Print, word for word, the opening line of the data below and every line after it through the line that contains "return root", but not the pictures.

-- start of Given data --

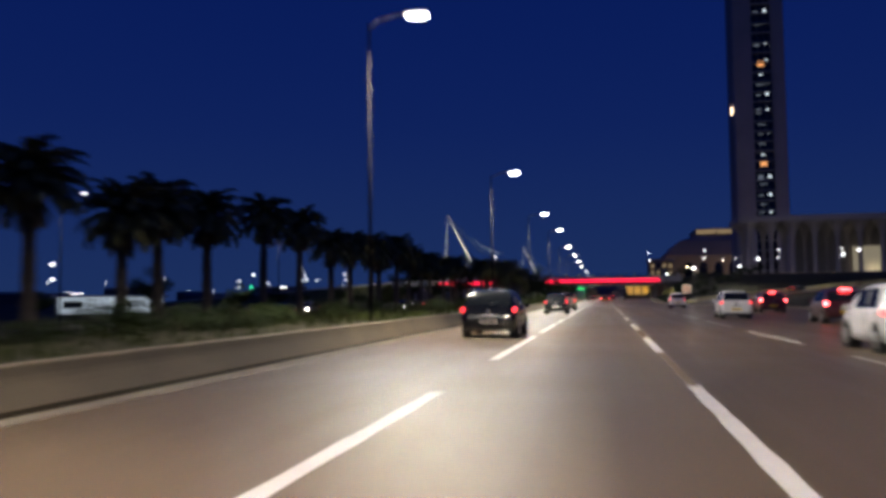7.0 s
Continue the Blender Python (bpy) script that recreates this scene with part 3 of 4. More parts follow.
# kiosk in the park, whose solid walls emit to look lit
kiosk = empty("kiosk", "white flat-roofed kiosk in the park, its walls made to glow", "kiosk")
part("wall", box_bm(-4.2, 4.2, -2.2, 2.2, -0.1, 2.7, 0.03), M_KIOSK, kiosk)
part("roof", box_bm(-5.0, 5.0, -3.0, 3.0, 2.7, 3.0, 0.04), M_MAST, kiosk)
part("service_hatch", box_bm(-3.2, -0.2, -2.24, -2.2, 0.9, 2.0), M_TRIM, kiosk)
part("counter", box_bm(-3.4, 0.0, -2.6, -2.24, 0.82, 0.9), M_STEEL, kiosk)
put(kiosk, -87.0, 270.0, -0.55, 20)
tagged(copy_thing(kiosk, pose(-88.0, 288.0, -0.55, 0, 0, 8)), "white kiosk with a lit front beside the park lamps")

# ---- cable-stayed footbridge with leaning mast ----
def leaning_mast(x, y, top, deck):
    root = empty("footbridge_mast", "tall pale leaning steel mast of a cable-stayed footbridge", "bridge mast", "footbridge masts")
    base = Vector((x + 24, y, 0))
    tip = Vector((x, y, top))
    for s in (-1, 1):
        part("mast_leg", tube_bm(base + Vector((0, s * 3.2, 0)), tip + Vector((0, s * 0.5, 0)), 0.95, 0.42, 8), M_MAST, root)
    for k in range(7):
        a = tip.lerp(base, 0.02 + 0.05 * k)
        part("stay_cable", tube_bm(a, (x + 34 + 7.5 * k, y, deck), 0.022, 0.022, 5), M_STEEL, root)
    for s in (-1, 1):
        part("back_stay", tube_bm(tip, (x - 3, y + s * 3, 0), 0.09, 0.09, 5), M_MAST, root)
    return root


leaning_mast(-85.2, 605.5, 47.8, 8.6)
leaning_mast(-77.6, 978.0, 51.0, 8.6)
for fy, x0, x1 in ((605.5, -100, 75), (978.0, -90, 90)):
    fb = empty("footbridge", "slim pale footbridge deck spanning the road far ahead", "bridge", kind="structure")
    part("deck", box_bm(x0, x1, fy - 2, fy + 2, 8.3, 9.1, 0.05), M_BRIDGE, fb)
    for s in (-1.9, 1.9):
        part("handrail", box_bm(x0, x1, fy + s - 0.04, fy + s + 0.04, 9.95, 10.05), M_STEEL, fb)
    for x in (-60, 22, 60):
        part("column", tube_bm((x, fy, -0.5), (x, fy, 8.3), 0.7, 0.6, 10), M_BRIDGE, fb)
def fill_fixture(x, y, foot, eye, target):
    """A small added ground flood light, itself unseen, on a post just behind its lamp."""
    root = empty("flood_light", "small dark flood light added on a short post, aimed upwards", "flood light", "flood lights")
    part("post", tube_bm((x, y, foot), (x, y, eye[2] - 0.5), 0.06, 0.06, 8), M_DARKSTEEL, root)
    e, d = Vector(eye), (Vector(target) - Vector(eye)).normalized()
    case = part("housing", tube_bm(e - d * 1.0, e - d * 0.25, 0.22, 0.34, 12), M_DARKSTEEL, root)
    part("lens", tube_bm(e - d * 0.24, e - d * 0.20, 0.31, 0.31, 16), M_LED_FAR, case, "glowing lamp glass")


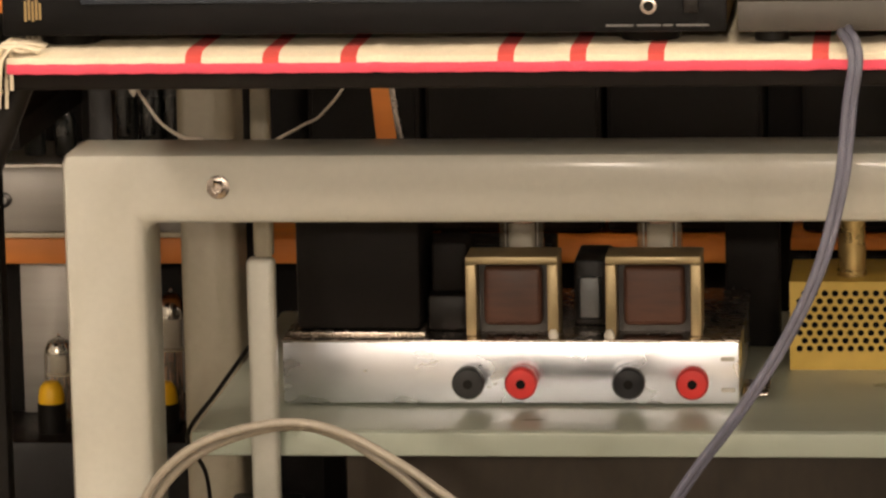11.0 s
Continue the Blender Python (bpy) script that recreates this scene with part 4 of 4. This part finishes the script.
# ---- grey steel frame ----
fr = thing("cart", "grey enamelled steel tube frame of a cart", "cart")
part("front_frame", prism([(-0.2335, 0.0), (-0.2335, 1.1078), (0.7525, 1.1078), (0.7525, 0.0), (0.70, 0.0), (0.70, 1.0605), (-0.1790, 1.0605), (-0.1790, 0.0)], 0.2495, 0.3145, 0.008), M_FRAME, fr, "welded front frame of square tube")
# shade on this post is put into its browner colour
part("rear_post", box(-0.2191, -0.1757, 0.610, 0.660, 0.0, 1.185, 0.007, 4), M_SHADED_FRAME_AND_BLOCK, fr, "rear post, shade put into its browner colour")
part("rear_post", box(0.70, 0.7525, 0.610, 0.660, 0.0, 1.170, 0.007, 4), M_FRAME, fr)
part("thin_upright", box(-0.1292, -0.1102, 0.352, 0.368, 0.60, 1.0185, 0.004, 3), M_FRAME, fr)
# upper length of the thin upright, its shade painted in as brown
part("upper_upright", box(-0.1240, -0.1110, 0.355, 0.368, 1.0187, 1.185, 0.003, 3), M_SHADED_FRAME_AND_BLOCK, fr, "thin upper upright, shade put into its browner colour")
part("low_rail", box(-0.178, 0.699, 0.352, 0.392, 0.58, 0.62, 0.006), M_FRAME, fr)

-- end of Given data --

→ Reply:
7.0 s
Continue the Blender Python (bpy) script that recreates this scene with part 3 of 4. More parts follow.
# kiosk in the park, whose solid walls emit to look lit
kiosk = empty("kiosk", "white flat-roofed kiosk in the park, its walls made to glow", "kiosk")
part("wall", box_bm(-4.2, 4.2, -2.2, 2.2, -0.1, 2.7, 0.03), M_KIOSK, kiosk)
part("roof", box_bm(-5.0, 5.0, -3.0, 3.0, 2.7, 3.0, 0.04), M_MAST, kiosk)
part("service_hatch", box_bm(-3.2, -0.2, -2.24, -2.2, 0.9, 2.0), M_TRIM, kiosk)
part("counter", box_bm(-3.4, 0.0, -2.6, -2.24, 0.82, 0.9), M_STEEL, kiosk)
put(kiosk, -87.0, 270.0, -0.55, 20)
tagged(copy_thing(kiosk, pose(-88.0, 288.0, -0.55, 0, 0, 8)), "white kiosk with a lit front beside the park lamps")

# ---- cable-stayed footbridge with leaning mast ----
def leaning_mast(x, y, top, deck):
    root = empty("footbridge_mast", "tall pale leaning steel mast of a cable-stayed footbridge", "bridge mast", "footbridge masts")
    base = Vector((x + 24, y, 0))
    tip = Vector((x, y, top))
    for s in (-1, 1):
        part("mast_leg", tube_bm(base + Vector((0, s * 3.2, 0)), tip + Vector((0, s * 0.5, 0)), 0.95, 0.42, 8), M_MAST, root)
    for k in range(7):
        a = tip.lerp(base, 0.02 + 0.05 * k)
        part("stay_cable", tube_bm(a, (x + 34 + 7.5 * k, y, deck), 0.022, 0.022, 5), M_STEEL, root)
    for s in (-1, 1):
        part("back_stay", tube_bm(tip, (x - 3, y + s * 3, 0), 0.09, 0.09, 5), M_MAST, root)
    return root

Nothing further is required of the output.